Subtropical oceans contribute significantly to global primary production, but the fate of the picophytoplankton that dominate in these low-nutrient regions is poorly understood. Working in the subtropical Mediterranean, we demonstrate that subduction of water at ocean fronts generates 3D intrusions with uncharacteristically high carbon, chlorophyll, and oxygen that extend below the sunlit photic zone into the dark ocean. These contain fresh picophytoplankton assemblages that resemble the photic-zone regions where the water originated. Intrusions propagate depth-dependent seasonal variations in microbial assemblages into the ocean interior. Strikingly, the intrusions included dominant biomass contributions from nonphotosynthetic bacteria and enrichment of enigmatic heterotrophic bacterial lineages. Thus, the intrusions not only deliver material that differs in composition and nutritional character from sinking detrital particles, but also drive shifts in bacterial community composition, organic matter processing, and interactions between surface and deep communities. Modeling efforts paired with global observations demonstrate that subduction can flux similar magnitudes of particulate organic carbon as sinking export, but is not accounted for in current export estimates and carbon cycle models. Intrusions formed by subduction are a particularly important mechanism for enhancing connectivity between surface and upper mesopelagic ecosystems in stratified subtropical ocean environments that are expanding due to the warming climate.

Bacterial communities directly influence ecological processes in the ocean, and depth has a major influence due to the changeover in primary energy sources between the sunlit photic zone and dark ocean. Here, we examine the abundance and diversity of bacteria in Monterey Bay depth profiles collected from the surface to just above the sediments (e.g., 2000 m).

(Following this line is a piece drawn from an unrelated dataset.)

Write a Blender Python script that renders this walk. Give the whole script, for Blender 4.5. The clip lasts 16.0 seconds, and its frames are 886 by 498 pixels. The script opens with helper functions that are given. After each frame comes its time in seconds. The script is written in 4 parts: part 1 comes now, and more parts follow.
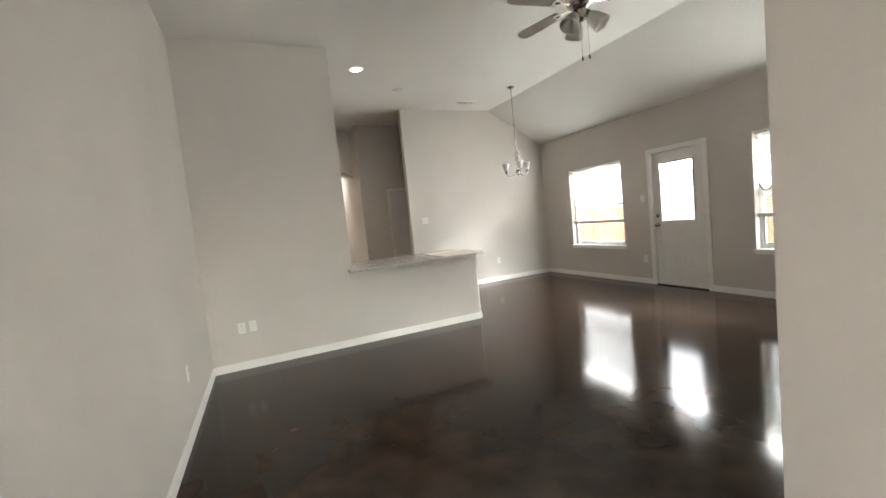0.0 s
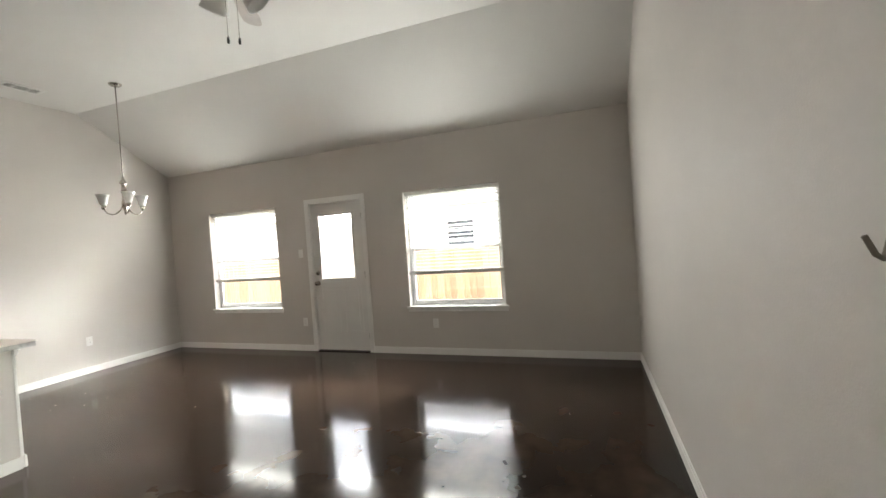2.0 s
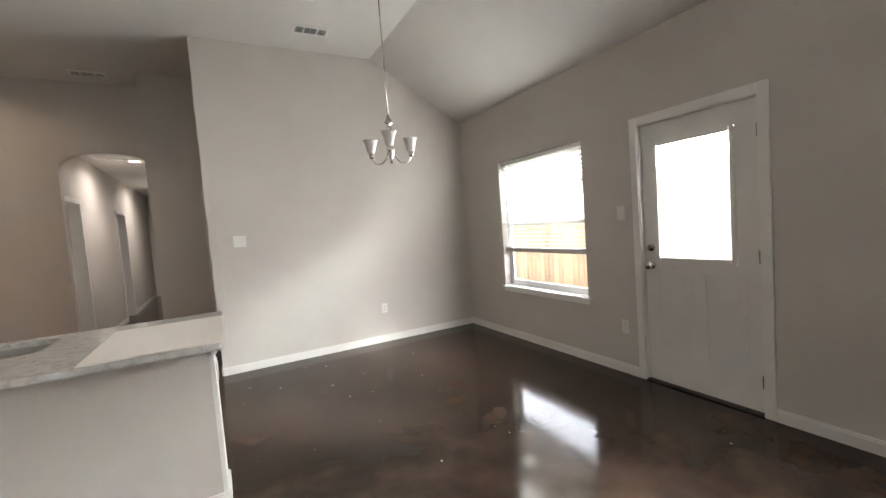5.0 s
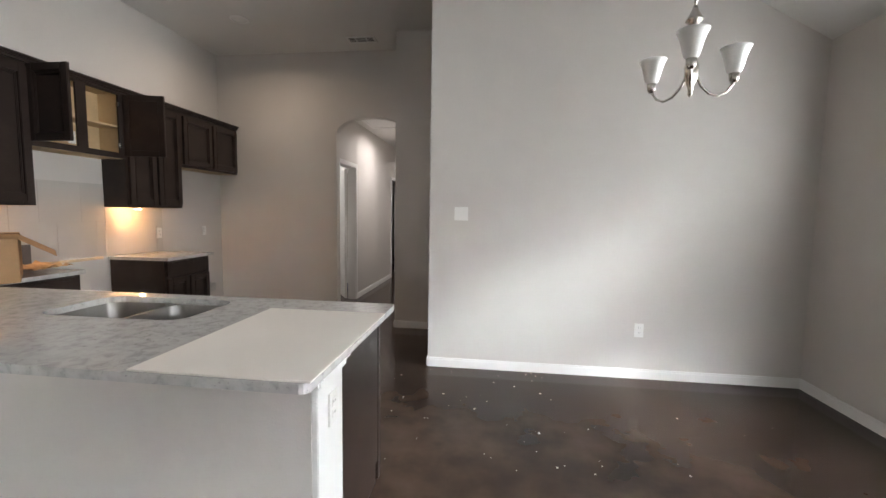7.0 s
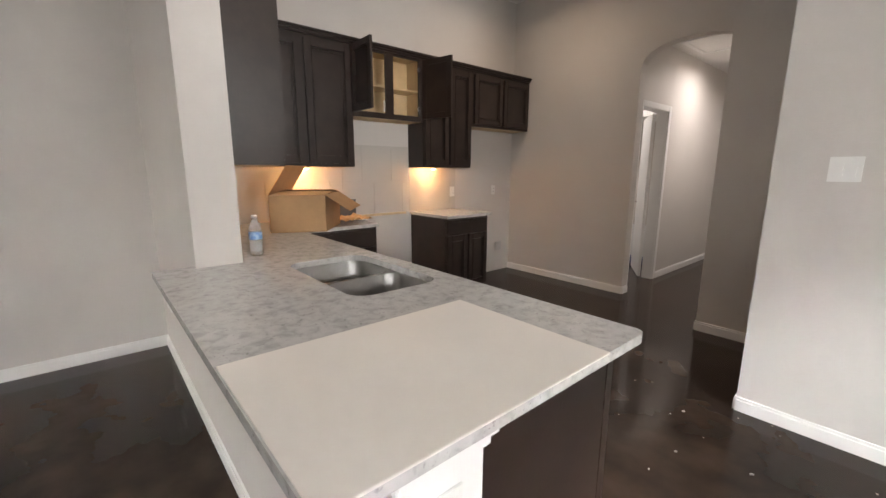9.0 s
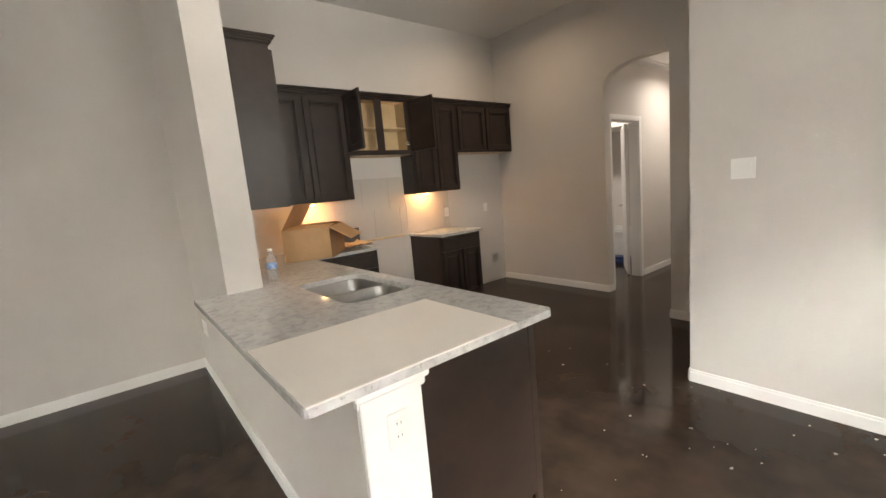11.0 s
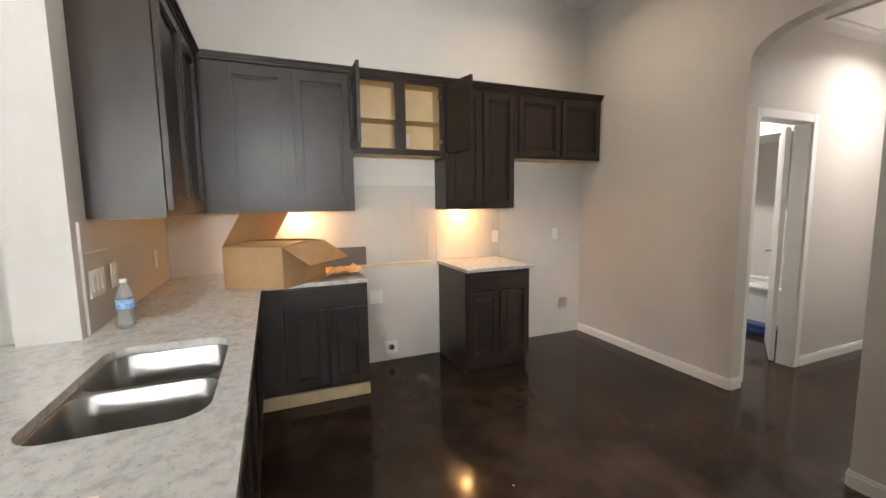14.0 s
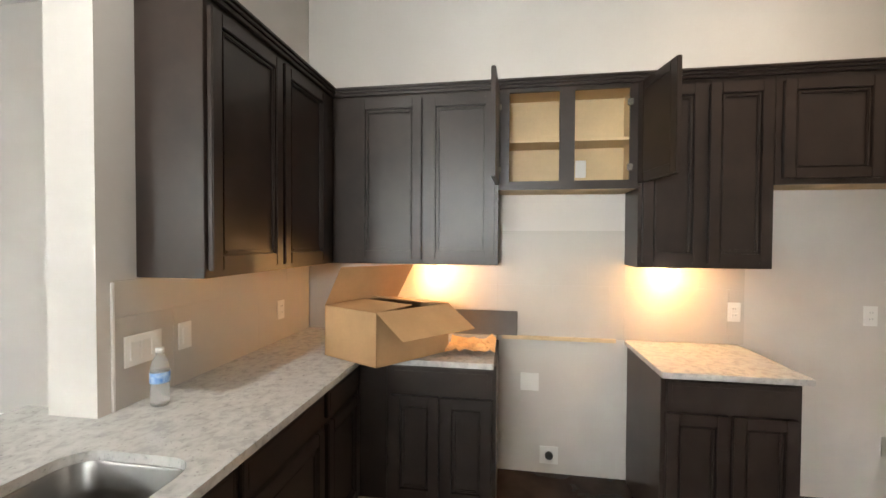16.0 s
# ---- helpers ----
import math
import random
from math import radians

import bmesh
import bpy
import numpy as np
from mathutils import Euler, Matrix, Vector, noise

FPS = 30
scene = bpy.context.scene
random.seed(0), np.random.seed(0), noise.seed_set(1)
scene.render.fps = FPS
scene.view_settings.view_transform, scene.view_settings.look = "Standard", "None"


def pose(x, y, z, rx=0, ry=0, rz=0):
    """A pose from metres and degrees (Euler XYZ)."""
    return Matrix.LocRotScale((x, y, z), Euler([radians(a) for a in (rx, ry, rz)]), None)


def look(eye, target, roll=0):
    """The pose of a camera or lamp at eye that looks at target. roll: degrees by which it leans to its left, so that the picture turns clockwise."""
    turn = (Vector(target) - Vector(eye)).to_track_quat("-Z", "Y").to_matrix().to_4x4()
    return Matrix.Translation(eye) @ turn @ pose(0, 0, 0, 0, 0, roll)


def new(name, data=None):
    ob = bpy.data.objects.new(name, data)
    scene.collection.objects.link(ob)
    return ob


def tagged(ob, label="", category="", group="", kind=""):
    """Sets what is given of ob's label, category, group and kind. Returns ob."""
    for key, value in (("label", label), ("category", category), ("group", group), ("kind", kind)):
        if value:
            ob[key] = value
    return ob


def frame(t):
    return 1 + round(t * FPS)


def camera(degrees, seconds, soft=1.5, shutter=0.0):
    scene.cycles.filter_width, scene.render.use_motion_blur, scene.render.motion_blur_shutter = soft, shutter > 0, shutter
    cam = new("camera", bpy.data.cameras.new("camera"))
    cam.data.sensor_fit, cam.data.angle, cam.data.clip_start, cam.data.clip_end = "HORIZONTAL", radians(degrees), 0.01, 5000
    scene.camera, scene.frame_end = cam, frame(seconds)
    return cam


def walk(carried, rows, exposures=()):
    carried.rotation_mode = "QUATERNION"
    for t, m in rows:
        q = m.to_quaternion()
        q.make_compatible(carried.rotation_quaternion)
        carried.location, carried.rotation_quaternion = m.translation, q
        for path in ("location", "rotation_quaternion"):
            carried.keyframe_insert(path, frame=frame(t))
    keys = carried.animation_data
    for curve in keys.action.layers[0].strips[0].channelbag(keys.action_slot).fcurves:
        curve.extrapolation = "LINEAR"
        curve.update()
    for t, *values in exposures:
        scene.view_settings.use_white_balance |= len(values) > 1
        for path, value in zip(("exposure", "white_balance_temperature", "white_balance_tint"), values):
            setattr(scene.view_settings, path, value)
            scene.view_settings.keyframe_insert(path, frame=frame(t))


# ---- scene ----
cam = camera(94.54, 16.0)
PATH = [
    (0, pose(0.745, 0.872, 1.382, 85.69, 5.82, -24.03)),
    (0.5, look((0.845, 1.231, 1.373), (2.003, 2.838, 1.093), -4.5)),
    (1, pose(0.996, 1.456, 1.394, 83.74, 2.60, -52.27)),
    (1.5, pose(1.258, 1.644, 1.412, 88.27, 4.62, -67.88)),
    (2, pose(1.597, 1.782, 1.408, 88.87, 3.98, -70.60)),
    (2.5, pose(1.929, 1.989, 1.393, 88.80, 3.79, -73.29)),
    (3, pose(2.305, 2.133, 1.370, 89.71, 4.89, -69.23)),
    (3.5, pose(2.631, 2.405, 1.397, 90.65, 3.60, -61.20)),
    (4, pose(2.905, 2.688, 1.422, 91.68, 3.55, -48.39)),
    (4.5, pose(3.207, 2.936, 1.394, 91.50, 1.11, -35.63)),
    (4.7, pose(3.287, 3.069, 1.389, 88.69, 2.54, -32.33)),
    (6.8, pose(3.833, 4.373, 1.392, 84.61, -1.88, 0.11)),
    (7, pose(3.843, 4.484, 1.368, 85.02, -0.91, 7.01)),
    (7.5, pose(3.884, 4.769, 1.350, 79.35, 2.28, 17.90)),
    (8, pose(3.849, 4.999, 1.360, 80.61, 0.27, 22.29)),
    (8.5, pose(3.796, 5.213, 1.348, 78.41, -0.25, 31.17)),
    (9, pose(3.818, 5.332, 1.359, 79.00, -0.23, 49.32)),
    (9.2, pose(3.818, 5.388, 1.363, 79.40, 1.47, 54.90)),
    (11.3, pose(4.356, 5.207, 1.406, 82.49, 5.67, 49.85)),
    (11.5, pose(4.321, 5.282, 1.389, 84.34, 4.27, 48.61)),
    (12, pose(4.478, 5.535, 1.387, 83.02, 0.78, 47.03)),
    (12.5, pose(4.384, 5.835, 1.384, 82.67, 0.04, 45.03)),
    (13, pose(4.225, 6.156, 1.387, 83.44, -0.42, 53.76)),
    (13.5, pose(3.988, 6.428, 1.390, 81.08, 0.26, 64.78)),
    (14, pose(3.685, 6.601, 1.424, 83.73, 0.72, 67.33)),
    (14.5, pose(3.428, 6.801, 1.444, 87.83, 1.98, 78.94)),
    (15, pose(3.219, 6.974, 1.459, 91.21, 2.29, 86.58)),
    (15.5, pose(3.004, 7.107, 1.508, 91.39, 0.08, 90.48)),
    (16, pose(2.865, 7.280, 1.526, 88.82, -0.29, 99.04)),
]
EXPOSURES = [(0, 5.4, 7100, 10), (3, 5.3, 7100, 10), (4.5, 5.15, 7050, 12), (7, 5.15, 6500, 12), (9, 5.25, 6900, 15), (11.5, 5.25, 7500, 12), (13, 5.3, 7600, 15), (13.5, 5.55, 7050, 12), (14.5, 5.85, 6700, 8), (16, 6.0, 6800, 8)]
walk(cam, PATH, EXPOSURES)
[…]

Bacterial abundance in these Pacific Ocean samples decreased by >1 order of magnitude, from 1.22 ±0.69 ×10⁶ cells ml⁻¹ in the variable photic zone to 1.44 ± 0.25 ×10⁵ and 6.71 ± 1.23 ×10⁴ cells ml⁻¹ in the mesopelagic and bathypelagic, respectively. V1-V2 16S rRNA gene profiling showed diversity increased sharply between the photic and mesopelagic zones. Weighted Gene Correlation Network Analysis clustered co-occurring bacterial amplicon sequence variants (ASVs) into seven subnetwork modules, of which five strongly correlated with depth-related factors. Within surface-associated modules there was a clear distinction between a ‘copiotrophic’ module, correlating with chlorophyll and dominated by e.g., Flavobacteriales and Rhodobacteraceae, and an ‘oligotrophic’ module dominated by diverse Oceanospirillales (such as uncultured JL-ETNP-Y6, SAR86) and Pelagibacterales. Phylogenetic reconstructions of Pelagibacterales and SAR324 using full-length 16S rRNA gene data revealed several additional subclades, expanding known microdiversity within these abundant lineages, including new Pelagibacterales subclades Ia.B, Id, and IIc, which comprised 4–10% of amplicons depending on the subclade and depth zone. SAR324 and Oceanospirillales dominated in the mesopelagic, with SAR324 clade II exhibiting its highest relative abundances (17±4%) in the lower mesopelagic (300–750 m). The two newly-identified SAR324 clades showed highest relative abundances in the photic zone (clade III), while clade IV was extremely low in relative abundance, but present across dark ocean depths. Hierarchical clustering placed microbial communities from 900 m samples with those from the bathypelagic, where Marinimicrobia was distinctively relatively abundant. The patterns resolved herein, through high resolution and statistical replication, establish baselines for marine bacterial abundance and taxonomic distributions across the Monterey Bay water column, against which future change can be assessed.